Better little late, than never!
Introduction
This was our first Ludum Dare competition ever and, to summarize the experience, it went really well! First we were a little confused on how everything works and during the second day we were really paranoid on our participation status on the whole event. But when the submissions opened up on the old site, we were relieved to see that we were doing everything right.
We already discussed about potential game ideas before the theme was announced. We’ve really liked playing this game called “Crawl” together and we thought, that we could do something inspired by it. We ended up with the idea of doing “reverse” Crawl, so that you’re the final boss and your job is to get rid of the heroes, that try to kill you.
When the theme was announced, it was really easy to decide how we should approach our idea. If you’ve ever played any RPGs or MMORPGs (I’m 99% sure you have!) I’m sure you have noticed that in 70 – 90% of those the boss fights happens in only one room.

What went right?
We chose to do the game using Unity, because that’s what we both were most familiar with. Both of our background is in programming, so our first problem to be solved, was which of us was going to do the art and music. At the end we chose that I’d do the art and we’d both work on programming and music. So the first thing that went right was the art. It was really minimalistic, but it did it’s job.
Programming-wise, I think we made a good job on eliminating potential bugs and the final game was quite polished. We dedicated the last day on just doing polishing and testing, so that there’d be no game-breaking bugs. We noticed for example that if you kill the wizard while he’s casting his spell, the wizard dies but the fireball still stays. We made it so the fireball explodes after certain amount of time, so it’d serve as a “landmine”, if the player got too close.
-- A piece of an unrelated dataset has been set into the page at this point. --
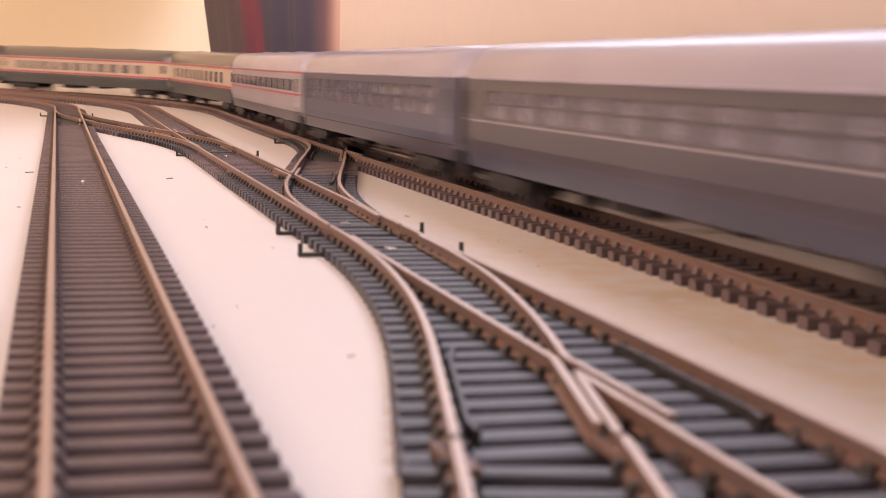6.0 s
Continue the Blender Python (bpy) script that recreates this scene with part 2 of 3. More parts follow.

All-and-all, for our first Ludum Dare entry, I think everything went quite smoothly.
What went wrong?
Audio was something we didn’t dedicate much time. Although some of the music were really memorable, it didn’t always fit the tone of the game. We wanted the game to have a somewhat “humorous” feeling with dialogue and gameplay while the art and audio should have been a little more “serious”. I don’t think we achieved this. But still the game is fun play, which is more important.
I think what we should have also thought is how we were gonna build the game on different platforms. For example, when we were packing the games and uploading them for submissions, we saw that the WebGL build couldn’t load the main scene of the game. I think this had something to do with instantiating too many enemies on the start for the object pooling system. Also we didn’t have any time to test the Linux and Mac builds, so we had no idea if they’d work or not.
If there is something to say about the programming, it’d be one thing: Polymorphism. For many classes we did too much just copy-pasting other classes and modifying them, when we should have made more base classes to inherit from. I think we made 3 different classes for the monsters you can control and all of them were inheriting from MonoBehaviour, although there were many functionalities they had in common.
In Conclusion
Just as I wrote in “What went right?”, making of our game went smoothly from start to finish, with minor problems here and there. I think we have learned much from the whole event. We’ve never really published our own games anywhere, so this was really good opportunity for both of us. The whole Ludum Dare community has been really helpful and the feedback that we’ve gotten is really nice. It’s really nice to see that there are communities that like to rate your game fairly and all the trolling is nowhere to be seen.
Hope to see more awesome games in the next Ludum Dare! Definitely going to participate again! Thanks for the opportunity and good luck for everyone on their future games!